Perry brought up ethanol during a jobs forum in Pella in response to a question about whether wind energy subsidies should continue. Iowa's Republican Gov. Terry Branstad who moderated the forum noted that Sen. Charles Grassley, R-Iowa, supports federal funding for wind energy.

Ethanol advocates have expressed disagreement with Perry's energy plan since he unveiled it in October with one group saying Perry's rhetoric about winners and losers doesn't match his energy plan.

"He does pick a winner," said Monty Shaw, a spokesman for the Iowa Renewable Fuels Association. "Perry's energy plan leaves Iowa running on empty."

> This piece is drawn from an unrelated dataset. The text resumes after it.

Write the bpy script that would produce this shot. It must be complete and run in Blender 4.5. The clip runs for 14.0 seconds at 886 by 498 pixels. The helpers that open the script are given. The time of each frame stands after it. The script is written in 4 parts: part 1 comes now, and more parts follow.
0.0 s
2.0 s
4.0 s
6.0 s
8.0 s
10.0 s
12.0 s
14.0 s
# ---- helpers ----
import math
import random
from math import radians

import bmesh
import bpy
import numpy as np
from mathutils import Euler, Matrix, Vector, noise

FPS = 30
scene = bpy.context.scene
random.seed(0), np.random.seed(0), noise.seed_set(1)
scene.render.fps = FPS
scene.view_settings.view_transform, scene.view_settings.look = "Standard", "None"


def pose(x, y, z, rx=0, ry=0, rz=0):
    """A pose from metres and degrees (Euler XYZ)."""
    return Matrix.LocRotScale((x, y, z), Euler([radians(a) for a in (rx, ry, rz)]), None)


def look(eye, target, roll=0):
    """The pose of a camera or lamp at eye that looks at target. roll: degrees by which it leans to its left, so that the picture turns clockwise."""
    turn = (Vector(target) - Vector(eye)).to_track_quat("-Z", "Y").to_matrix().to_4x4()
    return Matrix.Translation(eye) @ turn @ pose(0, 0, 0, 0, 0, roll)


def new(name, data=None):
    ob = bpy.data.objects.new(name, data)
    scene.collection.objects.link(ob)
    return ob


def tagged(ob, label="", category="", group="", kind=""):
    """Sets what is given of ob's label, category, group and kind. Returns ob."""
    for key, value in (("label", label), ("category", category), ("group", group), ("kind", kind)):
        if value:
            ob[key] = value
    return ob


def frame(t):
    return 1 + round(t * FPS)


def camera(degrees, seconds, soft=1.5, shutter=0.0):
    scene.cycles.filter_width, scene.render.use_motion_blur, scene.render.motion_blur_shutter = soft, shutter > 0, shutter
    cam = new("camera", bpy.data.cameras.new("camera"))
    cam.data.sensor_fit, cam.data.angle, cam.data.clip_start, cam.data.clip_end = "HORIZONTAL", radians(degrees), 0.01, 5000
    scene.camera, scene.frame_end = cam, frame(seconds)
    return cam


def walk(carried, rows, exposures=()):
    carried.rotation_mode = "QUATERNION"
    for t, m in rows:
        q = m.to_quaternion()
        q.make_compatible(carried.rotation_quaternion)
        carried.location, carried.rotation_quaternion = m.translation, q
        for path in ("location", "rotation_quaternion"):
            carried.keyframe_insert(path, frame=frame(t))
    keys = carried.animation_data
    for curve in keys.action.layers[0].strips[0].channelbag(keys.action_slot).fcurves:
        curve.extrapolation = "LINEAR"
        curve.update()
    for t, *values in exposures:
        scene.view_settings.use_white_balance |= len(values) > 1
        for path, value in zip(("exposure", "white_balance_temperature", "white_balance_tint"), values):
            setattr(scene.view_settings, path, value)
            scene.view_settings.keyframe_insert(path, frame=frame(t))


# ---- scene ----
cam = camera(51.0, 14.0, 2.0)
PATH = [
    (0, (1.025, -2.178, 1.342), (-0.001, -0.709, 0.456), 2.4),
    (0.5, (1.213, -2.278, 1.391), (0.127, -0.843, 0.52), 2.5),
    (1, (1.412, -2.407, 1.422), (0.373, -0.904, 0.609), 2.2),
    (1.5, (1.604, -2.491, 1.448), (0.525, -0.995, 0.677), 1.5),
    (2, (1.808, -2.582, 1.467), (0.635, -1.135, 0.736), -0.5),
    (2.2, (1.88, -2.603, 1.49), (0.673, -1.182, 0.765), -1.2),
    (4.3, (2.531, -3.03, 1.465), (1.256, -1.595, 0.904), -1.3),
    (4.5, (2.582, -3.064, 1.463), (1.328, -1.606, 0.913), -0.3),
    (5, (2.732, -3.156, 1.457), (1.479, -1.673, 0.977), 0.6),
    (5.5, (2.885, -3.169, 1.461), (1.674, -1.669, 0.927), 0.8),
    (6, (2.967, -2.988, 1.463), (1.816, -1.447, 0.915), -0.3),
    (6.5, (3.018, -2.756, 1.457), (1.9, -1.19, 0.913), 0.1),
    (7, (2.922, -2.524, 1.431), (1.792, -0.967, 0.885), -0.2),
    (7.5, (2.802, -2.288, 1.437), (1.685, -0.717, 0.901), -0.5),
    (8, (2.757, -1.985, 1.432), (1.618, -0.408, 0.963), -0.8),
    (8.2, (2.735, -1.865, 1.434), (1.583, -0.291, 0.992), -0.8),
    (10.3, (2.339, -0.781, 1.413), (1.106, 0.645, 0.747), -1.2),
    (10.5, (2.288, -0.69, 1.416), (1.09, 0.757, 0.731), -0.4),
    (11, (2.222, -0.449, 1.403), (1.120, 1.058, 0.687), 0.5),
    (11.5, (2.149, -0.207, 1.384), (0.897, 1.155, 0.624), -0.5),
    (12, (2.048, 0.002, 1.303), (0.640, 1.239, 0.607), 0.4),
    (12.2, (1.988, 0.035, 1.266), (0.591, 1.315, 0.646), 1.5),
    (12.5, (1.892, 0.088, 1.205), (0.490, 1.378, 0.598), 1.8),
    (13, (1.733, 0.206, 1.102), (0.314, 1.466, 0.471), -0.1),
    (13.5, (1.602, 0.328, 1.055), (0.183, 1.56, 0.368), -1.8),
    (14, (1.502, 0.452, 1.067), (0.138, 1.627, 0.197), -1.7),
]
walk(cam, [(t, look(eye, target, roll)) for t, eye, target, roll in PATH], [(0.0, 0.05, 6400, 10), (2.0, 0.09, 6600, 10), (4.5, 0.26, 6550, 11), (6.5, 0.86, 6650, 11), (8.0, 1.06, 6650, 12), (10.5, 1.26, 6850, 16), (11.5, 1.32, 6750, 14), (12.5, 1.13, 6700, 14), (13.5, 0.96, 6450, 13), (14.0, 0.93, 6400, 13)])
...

Shaw notes that Perry's plan calls for letting current subsidies for a variety of energy industries expire. And while federal subsidies for renewable fuels such as ethanol have expiration dates, Shaw says petroleum subsidies don't have an expiration date and thus, Perry's plan chooses the oil and gas industries as winners, while renewable fuels lose.

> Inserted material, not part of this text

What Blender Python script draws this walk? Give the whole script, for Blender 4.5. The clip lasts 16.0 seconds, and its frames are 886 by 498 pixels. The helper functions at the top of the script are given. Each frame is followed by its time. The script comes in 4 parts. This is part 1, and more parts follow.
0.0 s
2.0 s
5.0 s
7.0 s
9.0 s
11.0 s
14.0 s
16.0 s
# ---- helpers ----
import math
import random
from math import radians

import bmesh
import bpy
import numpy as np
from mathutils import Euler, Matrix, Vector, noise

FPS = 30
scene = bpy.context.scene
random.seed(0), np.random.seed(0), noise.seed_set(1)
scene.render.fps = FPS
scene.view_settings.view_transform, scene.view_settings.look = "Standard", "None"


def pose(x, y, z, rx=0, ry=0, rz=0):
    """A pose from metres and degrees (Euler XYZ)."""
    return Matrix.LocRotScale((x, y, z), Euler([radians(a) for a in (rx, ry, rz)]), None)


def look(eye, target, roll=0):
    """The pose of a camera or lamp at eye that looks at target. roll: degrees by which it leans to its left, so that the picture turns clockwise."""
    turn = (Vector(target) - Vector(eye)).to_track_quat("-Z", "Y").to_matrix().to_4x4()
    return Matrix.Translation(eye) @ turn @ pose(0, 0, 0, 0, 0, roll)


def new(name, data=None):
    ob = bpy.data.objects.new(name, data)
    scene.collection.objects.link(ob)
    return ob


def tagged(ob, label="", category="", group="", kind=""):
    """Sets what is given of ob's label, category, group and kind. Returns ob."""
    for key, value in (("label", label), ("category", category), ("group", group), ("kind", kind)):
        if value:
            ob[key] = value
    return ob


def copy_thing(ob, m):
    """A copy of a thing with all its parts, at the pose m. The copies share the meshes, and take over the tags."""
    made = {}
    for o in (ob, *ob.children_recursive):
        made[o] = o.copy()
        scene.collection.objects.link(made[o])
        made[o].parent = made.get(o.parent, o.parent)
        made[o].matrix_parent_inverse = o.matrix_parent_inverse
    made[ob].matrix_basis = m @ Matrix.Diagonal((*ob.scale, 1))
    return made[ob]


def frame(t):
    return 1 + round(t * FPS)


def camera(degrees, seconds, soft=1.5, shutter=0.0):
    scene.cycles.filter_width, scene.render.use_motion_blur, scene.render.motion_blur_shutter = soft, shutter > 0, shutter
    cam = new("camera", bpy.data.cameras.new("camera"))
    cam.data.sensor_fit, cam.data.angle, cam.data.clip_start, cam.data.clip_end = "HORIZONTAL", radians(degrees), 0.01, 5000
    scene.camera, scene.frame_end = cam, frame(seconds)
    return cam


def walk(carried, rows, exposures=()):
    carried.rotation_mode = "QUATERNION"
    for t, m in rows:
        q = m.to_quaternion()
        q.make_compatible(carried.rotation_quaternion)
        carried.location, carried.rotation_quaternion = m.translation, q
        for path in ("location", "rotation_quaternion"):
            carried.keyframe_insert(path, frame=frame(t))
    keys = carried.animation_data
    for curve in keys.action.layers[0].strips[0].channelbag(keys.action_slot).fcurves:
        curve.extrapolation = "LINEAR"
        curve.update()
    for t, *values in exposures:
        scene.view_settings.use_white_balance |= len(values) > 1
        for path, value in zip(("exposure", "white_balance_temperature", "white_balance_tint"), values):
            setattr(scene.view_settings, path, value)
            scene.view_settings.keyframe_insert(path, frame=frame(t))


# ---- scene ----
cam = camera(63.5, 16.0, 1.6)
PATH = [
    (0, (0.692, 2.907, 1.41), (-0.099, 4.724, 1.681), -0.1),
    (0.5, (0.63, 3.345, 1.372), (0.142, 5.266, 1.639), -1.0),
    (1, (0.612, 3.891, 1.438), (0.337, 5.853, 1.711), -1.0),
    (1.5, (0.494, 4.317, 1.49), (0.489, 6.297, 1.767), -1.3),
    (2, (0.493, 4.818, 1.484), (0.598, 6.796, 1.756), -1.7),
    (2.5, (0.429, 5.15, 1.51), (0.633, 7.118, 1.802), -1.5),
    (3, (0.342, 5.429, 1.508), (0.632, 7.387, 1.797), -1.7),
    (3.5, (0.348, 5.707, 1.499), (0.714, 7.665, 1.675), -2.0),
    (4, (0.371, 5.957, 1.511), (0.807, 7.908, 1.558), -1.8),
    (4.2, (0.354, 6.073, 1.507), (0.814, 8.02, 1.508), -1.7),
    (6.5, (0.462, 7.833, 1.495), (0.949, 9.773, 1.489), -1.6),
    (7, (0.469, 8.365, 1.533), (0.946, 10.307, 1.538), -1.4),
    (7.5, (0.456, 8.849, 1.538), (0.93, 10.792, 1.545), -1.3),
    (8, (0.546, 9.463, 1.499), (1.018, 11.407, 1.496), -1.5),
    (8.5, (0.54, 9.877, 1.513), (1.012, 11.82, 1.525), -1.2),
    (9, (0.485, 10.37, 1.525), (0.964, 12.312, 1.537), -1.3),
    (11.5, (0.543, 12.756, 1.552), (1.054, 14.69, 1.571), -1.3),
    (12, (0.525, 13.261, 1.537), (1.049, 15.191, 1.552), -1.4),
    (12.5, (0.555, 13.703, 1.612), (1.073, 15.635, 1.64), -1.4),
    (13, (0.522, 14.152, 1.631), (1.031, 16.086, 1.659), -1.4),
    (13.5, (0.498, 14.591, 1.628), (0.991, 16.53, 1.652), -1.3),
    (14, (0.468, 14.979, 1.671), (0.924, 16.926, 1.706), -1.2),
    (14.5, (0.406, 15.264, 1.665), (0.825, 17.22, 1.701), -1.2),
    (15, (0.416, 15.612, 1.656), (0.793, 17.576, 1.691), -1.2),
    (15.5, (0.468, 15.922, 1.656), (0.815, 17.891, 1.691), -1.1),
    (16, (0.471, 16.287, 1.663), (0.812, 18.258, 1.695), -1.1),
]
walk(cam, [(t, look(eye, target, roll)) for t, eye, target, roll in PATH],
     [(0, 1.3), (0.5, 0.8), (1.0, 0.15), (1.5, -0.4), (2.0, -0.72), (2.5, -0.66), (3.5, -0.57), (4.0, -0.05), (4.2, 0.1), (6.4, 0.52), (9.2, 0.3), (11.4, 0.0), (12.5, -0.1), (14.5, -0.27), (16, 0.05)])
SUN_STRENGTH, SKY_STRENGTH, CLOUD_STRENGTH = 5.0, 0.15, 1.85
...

His campaign insists Perry would end federal energy funding entirely.

"Gov. Perry's plan makes it clear that he will work with Congress to phase out ALL federal subsidies in order to level the playing field among all energy sectors," a Perry spokesperson told Fox News. "These sectors will have time to adjust their model before any subsidies related to their industry expire."

Perry's tough talk on ethanol Tuesday came in a politically delicate setting. The manufacturing facility at which the jobs forum was held is surrounded by corn fields and ethanol production is a boon to Iowa's economy. The state's farmers provide corn a raw ingredient in the production of 3.7 billion gallons of ethanol each year, nearly a third of America's output. The state is home to 41 ethanol processing plants.

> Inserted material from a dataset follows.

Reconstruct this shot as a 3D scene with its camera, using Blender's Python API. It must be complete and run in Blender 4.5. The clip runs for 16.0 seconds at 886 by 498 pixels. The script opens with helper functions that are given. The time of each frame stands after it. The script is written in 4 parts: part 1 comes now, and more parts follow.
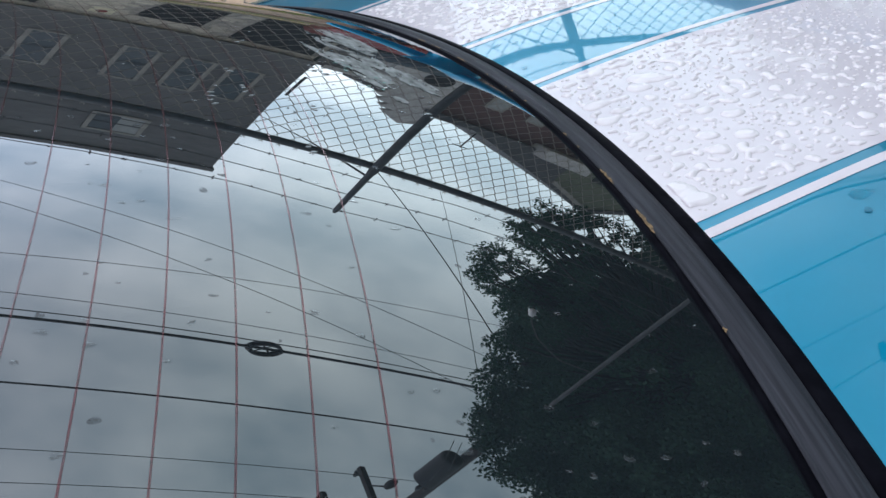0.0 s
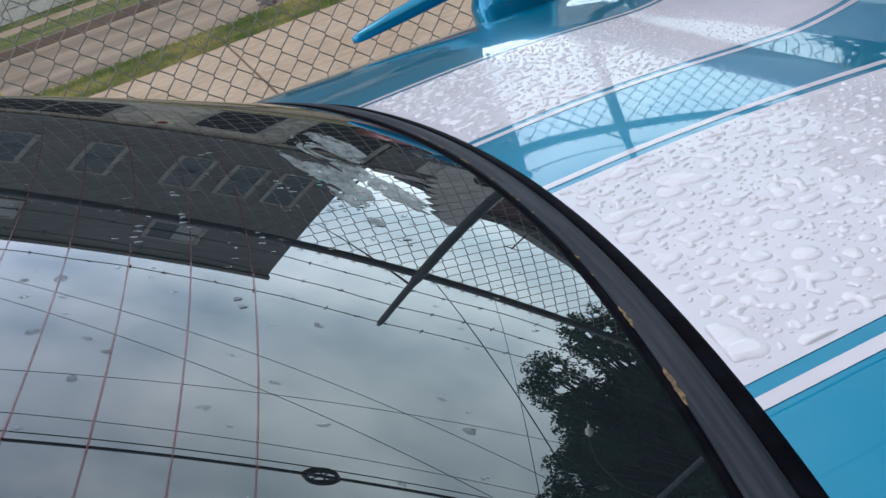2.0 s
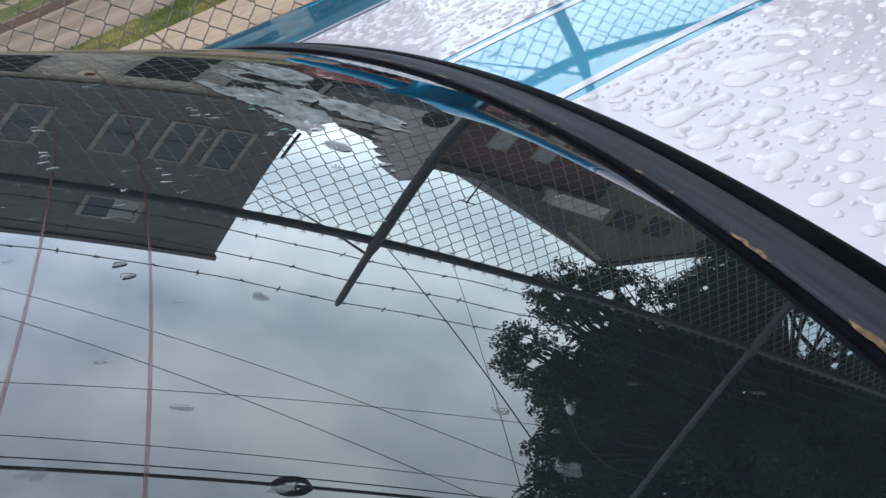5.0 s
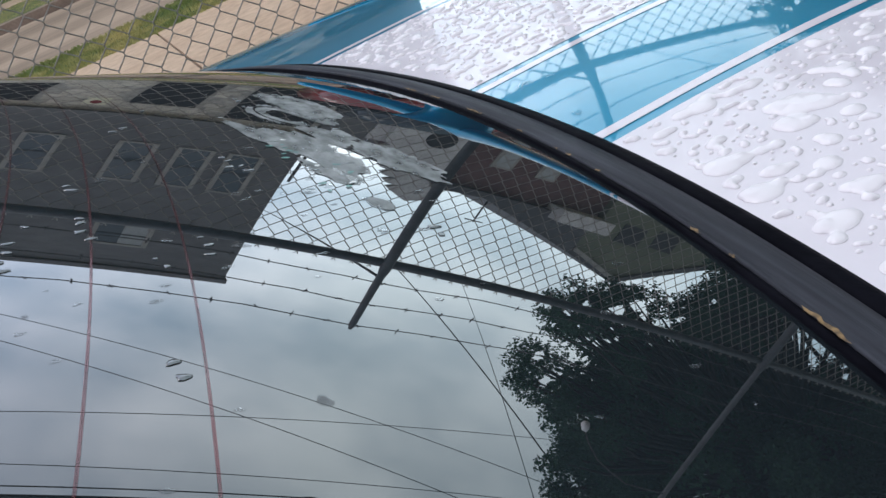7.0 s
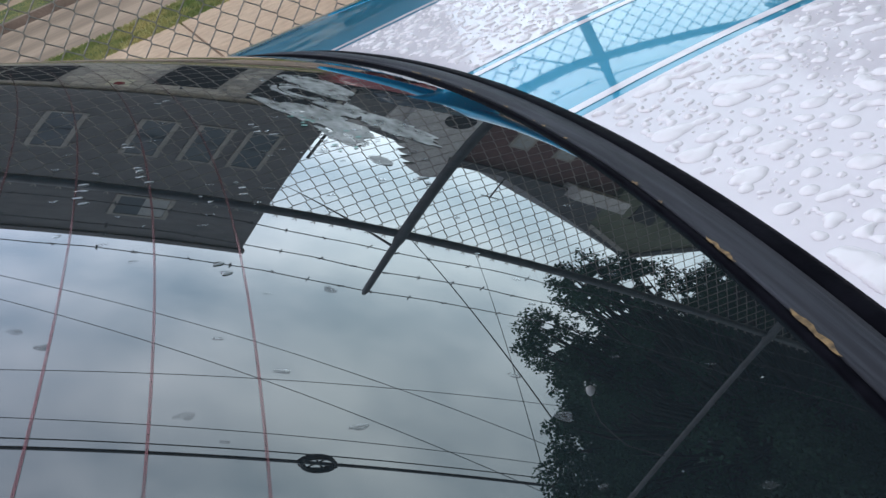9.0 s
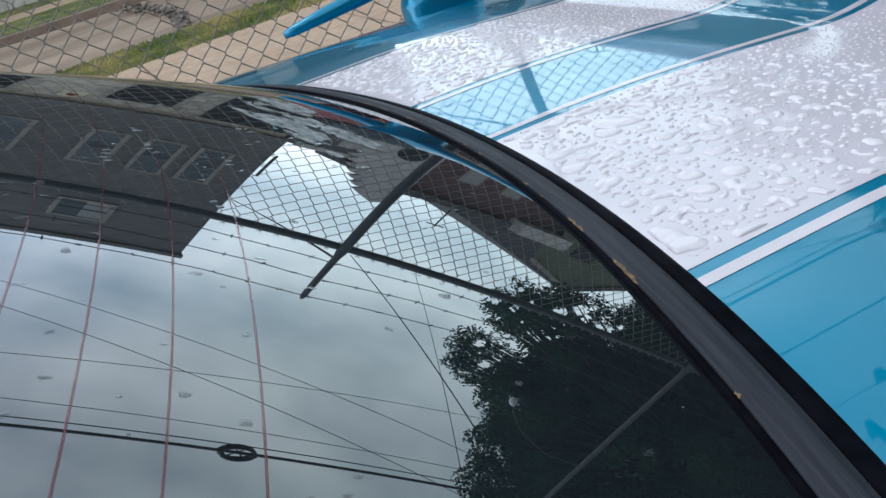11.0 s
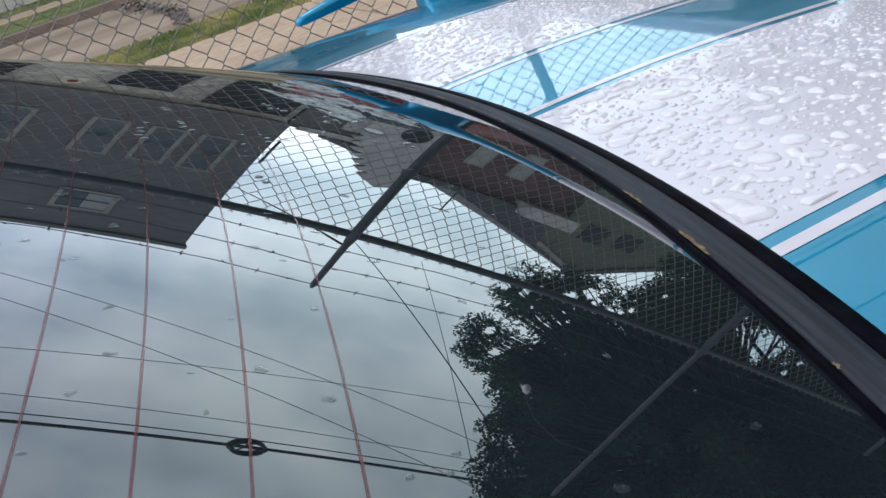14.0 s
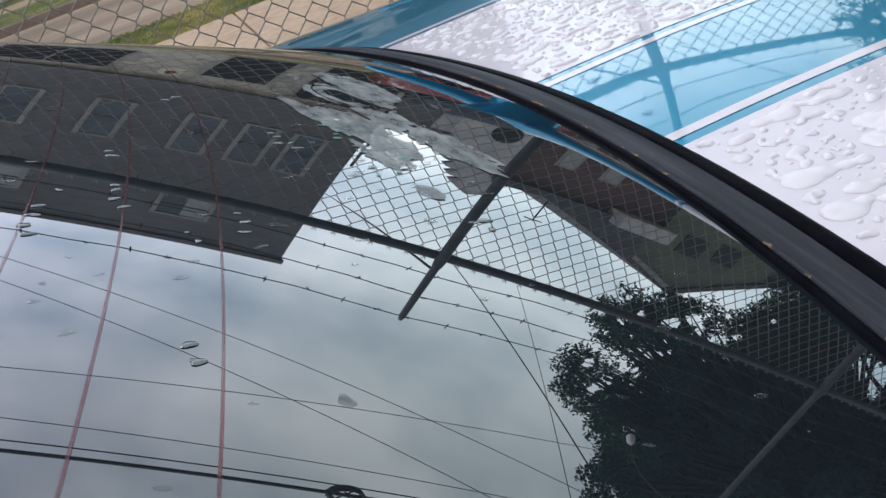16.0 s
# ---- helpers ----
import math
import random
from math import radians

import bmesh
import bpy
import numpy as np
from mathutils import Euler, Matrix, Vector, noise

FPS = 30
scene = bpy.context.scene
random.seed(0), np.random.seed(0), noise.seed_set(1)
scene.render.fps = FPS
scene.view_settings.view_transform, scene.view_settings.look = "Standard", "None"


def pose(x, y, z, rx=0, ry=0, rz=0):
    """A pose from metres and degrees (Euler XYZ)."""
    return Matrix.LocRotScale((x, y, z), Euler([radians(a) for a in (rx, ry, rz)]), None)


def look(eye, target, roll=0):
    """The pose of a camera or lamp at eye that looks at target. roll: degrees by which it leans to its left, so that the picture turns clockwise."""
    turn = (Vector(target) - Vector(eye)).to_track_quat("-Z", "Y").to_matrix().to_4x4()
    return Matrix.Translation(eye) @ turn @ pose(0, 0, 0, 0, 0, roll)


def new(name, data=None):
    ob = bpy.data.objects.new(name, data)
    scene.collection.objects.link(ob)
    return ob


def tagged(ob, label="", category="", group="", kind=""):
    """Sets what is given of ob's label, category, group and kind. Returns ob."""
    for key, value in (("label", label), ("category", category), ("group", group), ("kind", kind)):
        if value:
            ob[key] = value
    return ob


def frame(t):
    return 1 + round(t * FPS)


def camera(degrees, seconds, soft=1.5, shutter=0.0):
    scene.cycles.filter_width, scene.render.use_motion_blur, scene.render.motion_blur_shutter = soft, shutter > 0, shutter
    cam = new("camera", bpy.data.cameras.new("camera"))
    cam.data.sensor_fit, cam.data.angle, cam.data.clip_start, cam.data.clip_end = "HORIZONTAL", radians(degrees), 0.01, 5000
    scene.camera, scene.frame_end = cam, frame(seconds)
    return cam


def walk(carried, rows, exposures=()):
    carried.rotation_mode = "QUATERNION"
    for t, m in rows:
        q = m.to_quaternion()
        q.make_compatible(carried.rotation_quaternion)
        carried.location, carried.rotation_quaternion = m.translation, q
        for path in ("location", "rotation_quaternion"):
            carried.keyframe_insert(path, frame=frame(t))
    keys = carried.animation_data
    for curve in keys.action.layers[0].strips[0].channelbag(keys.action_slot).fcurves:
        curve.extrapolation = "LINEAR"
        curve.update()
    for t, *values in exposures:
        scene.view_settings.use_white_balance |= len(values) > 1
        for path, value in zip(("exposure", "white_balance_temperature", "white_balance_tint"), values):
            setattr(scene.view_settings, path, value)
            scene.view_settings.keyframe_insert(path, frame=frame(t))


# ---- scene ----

But despite his second-tier status in Iowa polling and the popularity of ethanol here, Perry insisted that as president, he would put the federal government out of the ethanol business, noting that it should focus on other responsibilities.

"They ought to get back to what they ought to have been doing which is standing a good military and securing the border and then let the states work out most of the rest of these things," Perry said.

After forum moderators pressed further on the issue, Perry did leave an opening for some money to go to energy but said it should be limited to research and development.

"R and D is the one place that I would allow the federal government to be engaged," he said.

But that's not enough for those who support ethanol. They say despite Perry's claim that he looks at all energy industries as being equal, his plan gives an unfair advantage to the petroleum industry that creates so many jobs in Texas.

"He hasn't figured out that he's running for president of the United States instead of Texas," one ethanol advocate said.